Je suis toujours passionné par les teintures et le mélange subtil des couleurs.

Depuis, je me suis naturellement intéressé aussi à la lumière qui permet de faire chanter les couleurs.

De plus, J’ai grandi dans un milieu très féminin (j’ai 4 sœurs et de nombreuses cousines) et me suis naturellement intéressé à la couture. J’ai beaucoup de plaisir à choisir et couper les tissus, créer des costumes. Je couds parfois directement sur le corps des mannequins ou des actrices, comme les robes de Sihem, la prodigieuse danseuse du spectacle, qui m’accompagne depuis des années. Celle-ci était aussi la danseuse de Idir.

J’ai aussi étudié la calligraphie aux Beaux-arts. Je me suis beaucoup inspiré des motifs berbères et des traditions ancestrales dans lesquelles j’ai été bercé depuis toujours.

C. B. : Je sais que tu fais aussi des interventions comme acteur. D’où te vient ton amour de la scène ?

Azal : Au départ, je ne cherchais pas particulièrement à être acteur. J’étais d’ailleurs d’une timidité maladive et cherchais à lutter contre ce handicap. Un thérapeute m’avait judicieusement conseillé de participer à un atelier pour me débarrasser de cette timidité qui me pesait. J’ai donc décidé de passer à l’acte en m’inscrivant dans un atelier de théâtre organisé pour améliorer la communication avec les autres.

C. B. : Mais tu as rapidement participé à des spectacles par la suite ?

Azal : En effet, j’ai eu la chance de rentrer directement par la grande porte alors qu’au départ, je voulais juste lutter contre ma timidité ! Ensuite les choses se sont enclenchées toutes seules puisque Ariane Mouchkine m’a sollicité pour intervenir avec des chants de mon patrimoine dans un spectacle. Je me suis donc retrouvé directement dans un cadre professionnel !

Par la suite, j’ai eu d’autres opportunités comme par exemple le théâtre du Bolchoï, pour le Boléro de Ravel. Au début, je devais juste intervenir comme acteur ou musicien mais un mois avant le spectacle quand j’ai pris connaissance de mon futur costume et des décors qui avaient été prévus, j’ai refusé de signer mon contrat tant que l’on ne modifiait pas ces décors et ces costumes absolument caricaturaux. La production était affolée car il ne restait plus qu’un mois pour corriger cela et lancer une nouvelle création. Je leur ai proposé de relever le défi et ai tout conçu en une nuit ! Il fallait, avec un budget très restreint, réaliser concrètement ces costumes. Toutes mes sœurs et leurs amies se sont mises à l’ouvrage et ont réussi à impressionner le Bolchoï en livrant les costumes dans un temps défiant toute concurrence ! J’avais même fabriqué les bijoux, d’inspiration berbère, selon des techniques modernes permettant de faire illusion. Le résultat était superbe et au-delà de toute espérance.

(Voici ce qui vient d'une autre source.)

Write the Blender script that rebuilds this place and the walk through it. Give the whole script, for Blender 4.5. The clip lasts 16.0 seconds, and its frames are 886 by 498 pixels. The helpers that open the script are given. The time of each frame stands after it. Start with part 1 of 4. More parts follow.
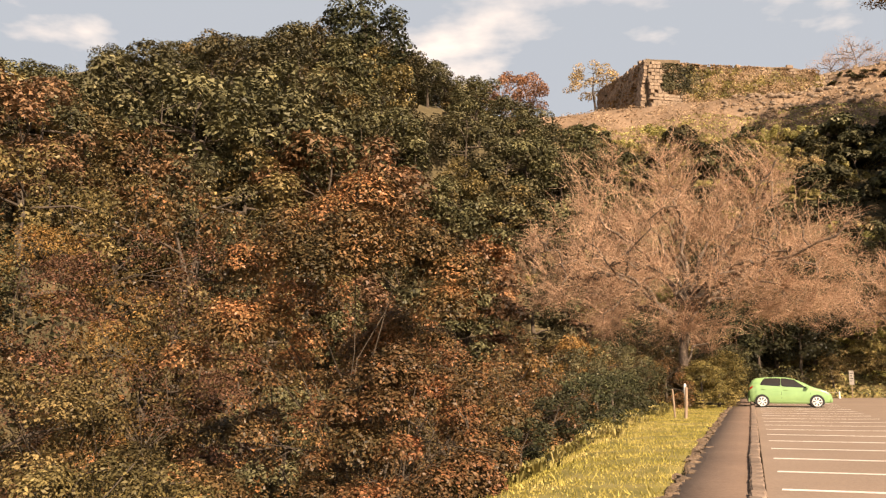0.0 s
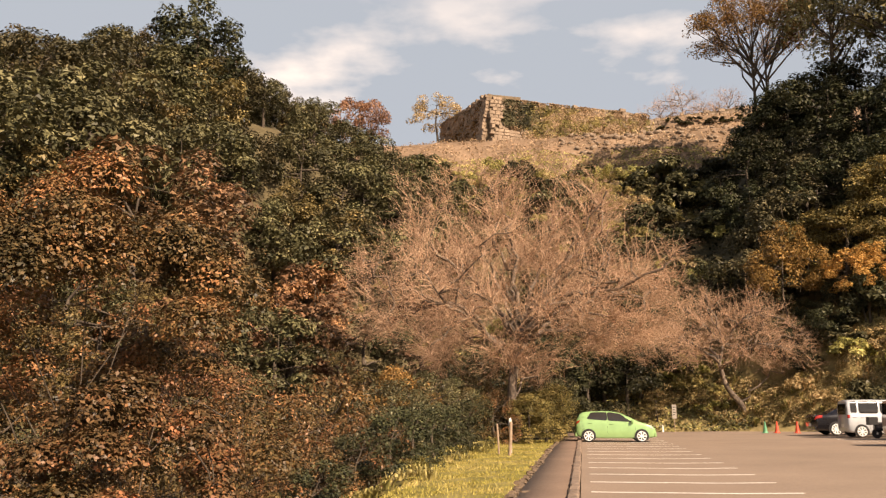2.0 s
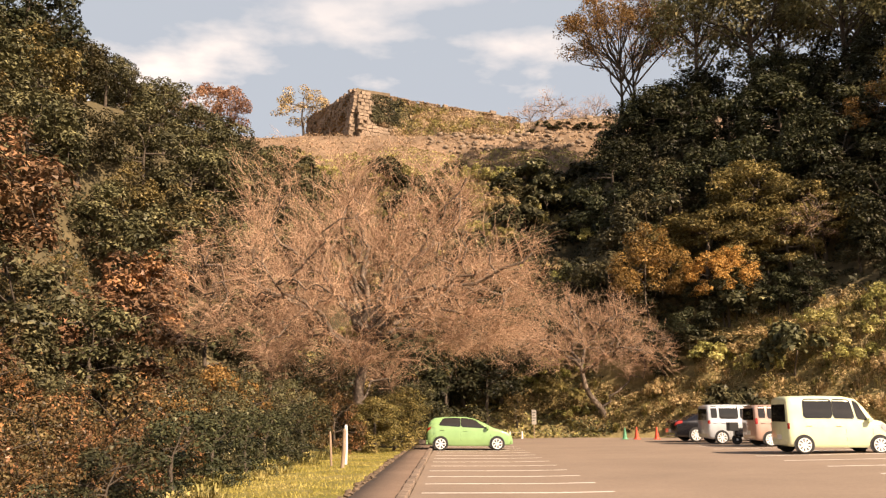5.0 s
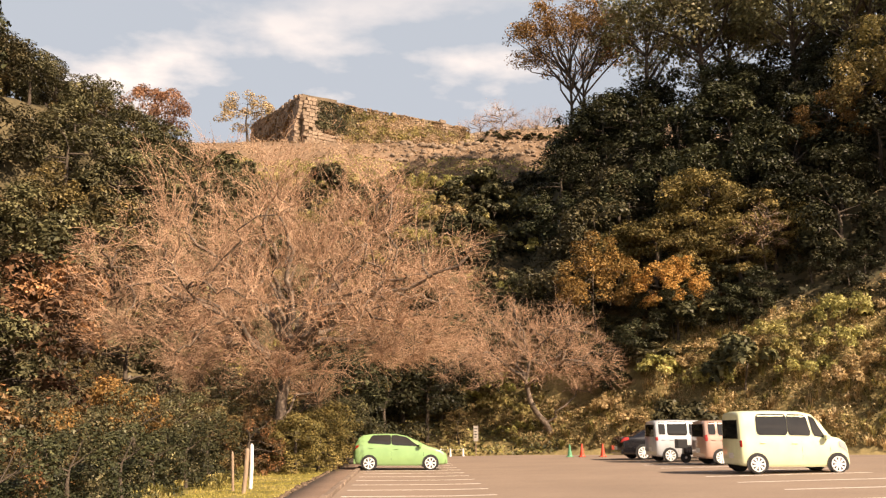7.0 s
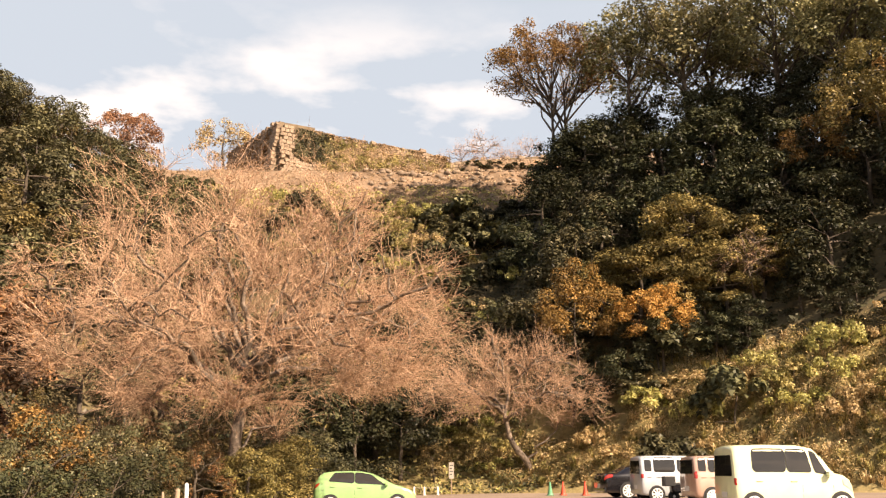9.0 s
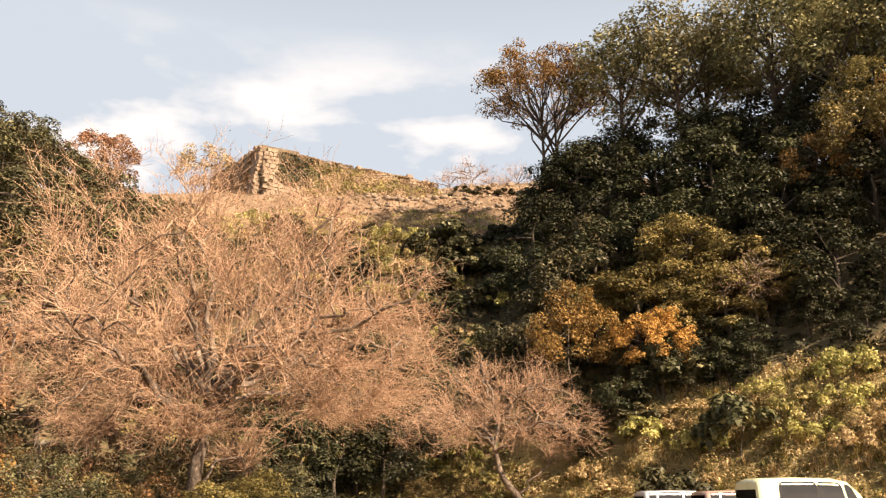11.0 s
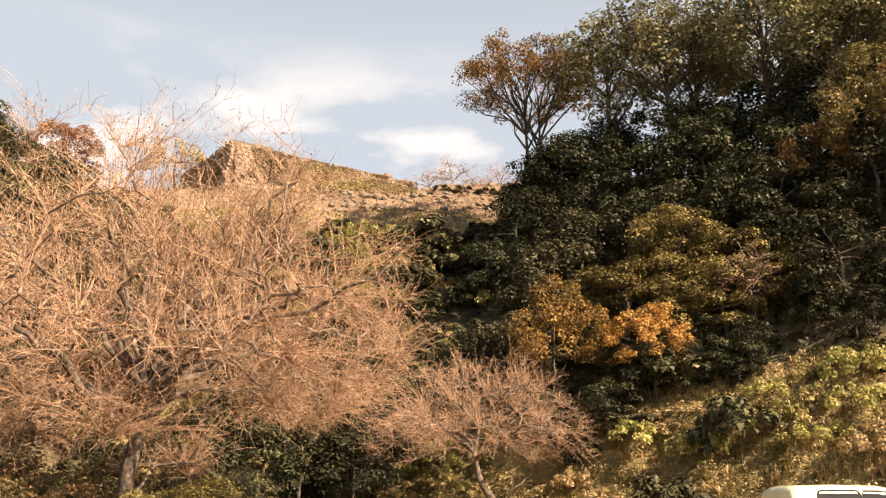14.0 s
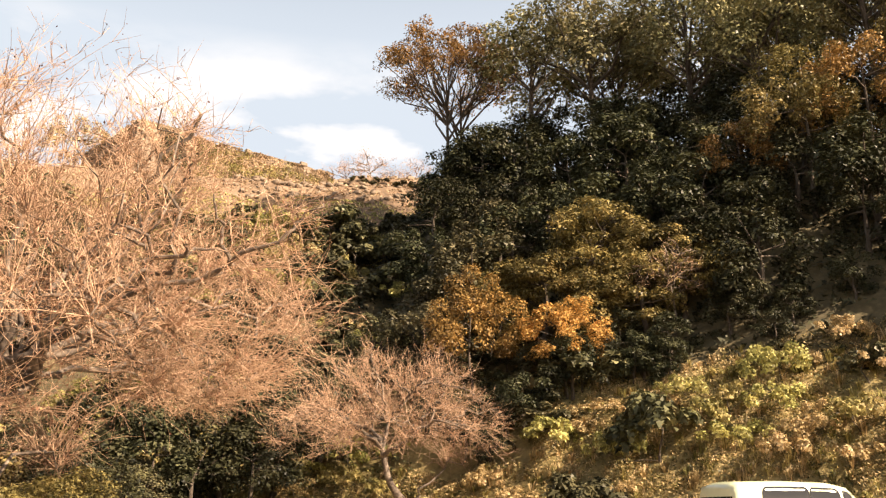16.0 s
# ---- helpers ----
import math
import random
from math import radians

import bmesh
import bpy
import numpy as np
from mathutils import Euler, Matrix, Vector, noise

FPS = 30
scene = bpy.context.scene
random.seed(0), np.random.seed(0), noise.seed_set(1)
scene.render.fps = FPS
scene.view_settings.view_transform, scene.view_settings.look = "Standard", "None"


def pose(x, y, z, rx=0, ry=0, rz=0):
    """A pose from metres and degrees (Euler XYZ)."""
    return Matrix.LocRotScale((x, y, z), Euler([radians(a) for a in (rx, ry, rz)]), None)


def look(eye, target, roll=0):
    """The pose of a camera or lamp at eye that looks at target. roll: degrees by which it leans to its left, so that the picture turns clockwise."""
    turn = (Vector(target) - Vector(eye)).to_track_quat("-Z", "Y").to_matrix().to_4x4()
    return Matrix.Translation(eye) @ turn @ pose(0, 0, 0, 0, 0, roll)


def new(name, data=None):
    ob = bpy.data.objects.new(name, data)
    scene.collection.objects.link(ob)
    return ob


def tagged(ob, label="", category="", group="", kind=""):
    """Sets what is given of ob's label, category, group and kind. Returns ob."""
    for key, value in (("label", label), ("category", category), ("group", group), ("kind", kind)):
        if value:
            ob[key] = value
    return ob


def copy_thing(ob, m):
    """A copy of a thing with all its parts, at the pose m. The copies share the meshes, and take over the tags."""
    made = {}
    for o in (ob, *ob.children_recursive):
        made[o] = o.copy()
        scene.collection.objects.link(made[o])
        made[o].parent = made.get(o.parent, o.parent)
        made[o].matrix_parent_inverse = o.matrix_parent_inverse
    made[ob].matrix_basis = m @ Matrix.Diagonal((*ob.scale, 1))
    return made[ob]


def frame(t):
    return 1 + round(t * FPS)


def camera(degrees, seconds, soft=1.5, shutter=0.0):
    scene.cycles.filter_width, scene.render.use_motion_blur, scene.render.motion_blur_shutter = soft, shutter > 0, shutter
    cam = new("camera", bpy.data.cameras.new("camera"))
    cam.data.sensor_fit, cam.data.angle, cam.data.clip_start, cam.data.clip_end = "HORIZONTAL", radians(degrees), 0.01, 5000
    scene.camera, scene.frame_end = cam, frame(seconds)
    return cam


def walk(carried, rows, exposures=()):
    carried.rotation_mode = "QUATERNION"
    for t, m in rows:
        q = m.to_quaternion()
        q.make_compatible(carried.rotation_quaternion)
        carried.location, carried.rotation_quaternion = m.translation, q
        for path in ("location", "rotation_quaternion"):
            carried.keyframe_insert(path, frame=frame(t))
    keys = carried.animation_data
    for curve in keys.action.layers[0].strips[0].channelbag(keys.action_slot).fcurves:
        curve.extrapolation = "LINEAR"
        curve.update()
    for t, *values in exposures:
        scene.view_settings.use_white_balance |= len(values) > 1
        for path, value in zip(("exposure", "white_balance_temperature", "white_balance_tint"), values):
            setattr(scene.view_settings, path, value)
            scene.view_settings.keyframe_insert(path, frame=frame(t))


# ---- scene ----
cam = camera(53.1, 16.0, soft=1.3)
METRES, EYE, TILT, LEAN, TURN = 23.0, 1.5, 8.2, 0.0, 19.0
ROWS = [
    (0.0, 0.0, 0.0, 0.0, 0.0, 0.0, -0.0),
    (0.5, 0.0111, 0.0235, -0.0025, -3.39, 1.28, -0.48),
    (1.0, 0.0233, 0.0508, -0.0051, -5.49, 1.86, -0.84),
    (1.5, 0.0359, 0.0767, -0.0095, -7.99, 2.1, -1.22),
    (2.0, 0.0466, 0.1081, -0.0141, -10.07, 2.21, -1.51),
    (2.5, 0.0625, 0.1332, -0.0191, -11.72, 2.24, -1.68),
    (3.0, 0.0753, 0.1579, -0.0236, -13.17, 2.29, -1.86),
    (3.5, 0.0895, 0.1854, -0.0268, -14.59, 2.38, -2.08),
    (4.0, 0.1034, 0.2147, -0.0301, -15.94, 2.51, -2.25),
    (4.5, 0.1175, 0.2408, -0.0341, -17.21, 2.66, -2.44),
    (7.0, 0.2145, 0.3732, -0.0503, -21.34, 3.98, -2.91),
    (7.5, 0.2319, 0.3969, -0.0547, -21.72, 4.19, -2.92),
    (8.0, 0.2489, 0.4191, -0.0576, -21.96, 4.48, -2.93),
    (8.5, 0.2652, 0.4425, -0.0608, -22.18, 5.1, -2.93),
    (9.0, 0.2809, 0.471, -0.0641, -22.38, 6.29, -2.95),
    (11.5, 0.3509, 0.6242, -0.0858, -23.35, 8.75, -3.06),
    (12.0, 0.3607, 0.6428, -0.0923, -23.5, 9.01, -3.07),
    (12.5, 0.3742, 0.6748, -0.0951, -23.7, 9.08, -3.09),
    (13.0, 0.3903, 0.7059, -0.0971, -23.92, 9.14, -3.1),
    (13.5, 0.4051, 0.7359, -0.0999, -24.18, 9.17, -3.17),
    (14.0, 0.4202, 0.7625, -0.1038, -24.49, 9.2, -3.22),
    (14.5, 0.4338, 0.7922, -0.1072, -25.02, 9.27, -3.38),
    (15.0, 0.4489, 0.817, -0.1121, -26.06, 9.33, -3.67),
    (15.5, 0.4593, 0.8375, -0.1175, -28.02, 9.46, -4.11),
    (16.0, 0.4736, 0.866, -0.122, -30.2, 9.64, -4.29),
]
walk(cam, [(t, pose(0, 0, EYE, 0, 0, TURN) @ pose(0, 0, 0, TILT, LEAN, 0) @ pose(METRES * x, METRES * y, METRES * z, 90 + pitch, roll, yaw)) for t, x, y, z, yaw, pitch, roll in ROWS],
     exposures=[(0.0, 1.08, 7600, 16), (0.5, 0.98, 7600, 16), (1.5, 0.98, 7500, 16), (3.5, 1.06, 7400, 16), (7.0, 1.13, 7400, 16), (8.0, 1.12, 7400, 16), (8.5, 1.2, 7400, 16), (9.0, 1.42, 7400, 15),
                (12.0, 1.44, 7400, 14), (15.0, 1.36, 7400, 14), (15.5, 1.42, 7400, 14), (16.0, 1.6, 7300, 13)])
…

C. B. : Chanteur, acteur, scénographe, costumier, créateur de bijoux… As-tu une préférence ?

Azal : Quand on est artiste, c’est la sensibilité qui compte. On peut s’exprimer avec autant de plaisir dans différents domaines. Je m’adapte très facilement aux différentes propositions.

J’ai vécu longtemps aussi en vendant mes toiles, après mes études aux Beaux-arts d’Alger, où j’ai eu la chance d’être sélectionné sur concours. Par la suite, je m’étais spécialisé en peinture classique et j’ai eu la chance de décrocher une bourse qui m’a permis de m’imprégner sur place, des chefs-d’œuvre de la Renaissance italienne. Cela a considérablement nourri ma sensibilité et mon attirance vers la perfection des différents arts que j’aborde.

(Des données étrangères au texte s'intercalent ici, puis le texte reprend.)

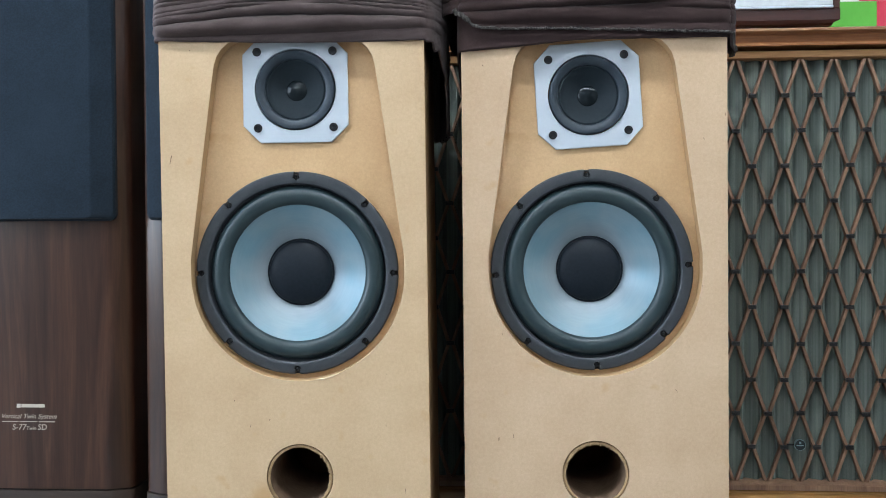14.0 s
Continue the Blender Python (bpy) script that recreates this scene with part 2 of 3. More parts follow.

C. B. : On constate en effet une recherche de la perfection visible au niveau de la voix, des interventions diverses, de la musique et des costumes. On sent une équipe complice et bien rôdée.

Azal : En effet, Moussa Kaci m’accompagne depuis des années à la flûte. Mes choristes m’ont suivi aussi de spectacle en spectacle. J’ai effectué des tournées aussi avec cette équipe. Nadia et Rezki Rabia m’ont accompagné par exemple sur les spectacles de RACONTE’ARTS, qui se déroule chaque année en Kabylie dans un village différent sélectionné par l’équipe de Hacène Metref.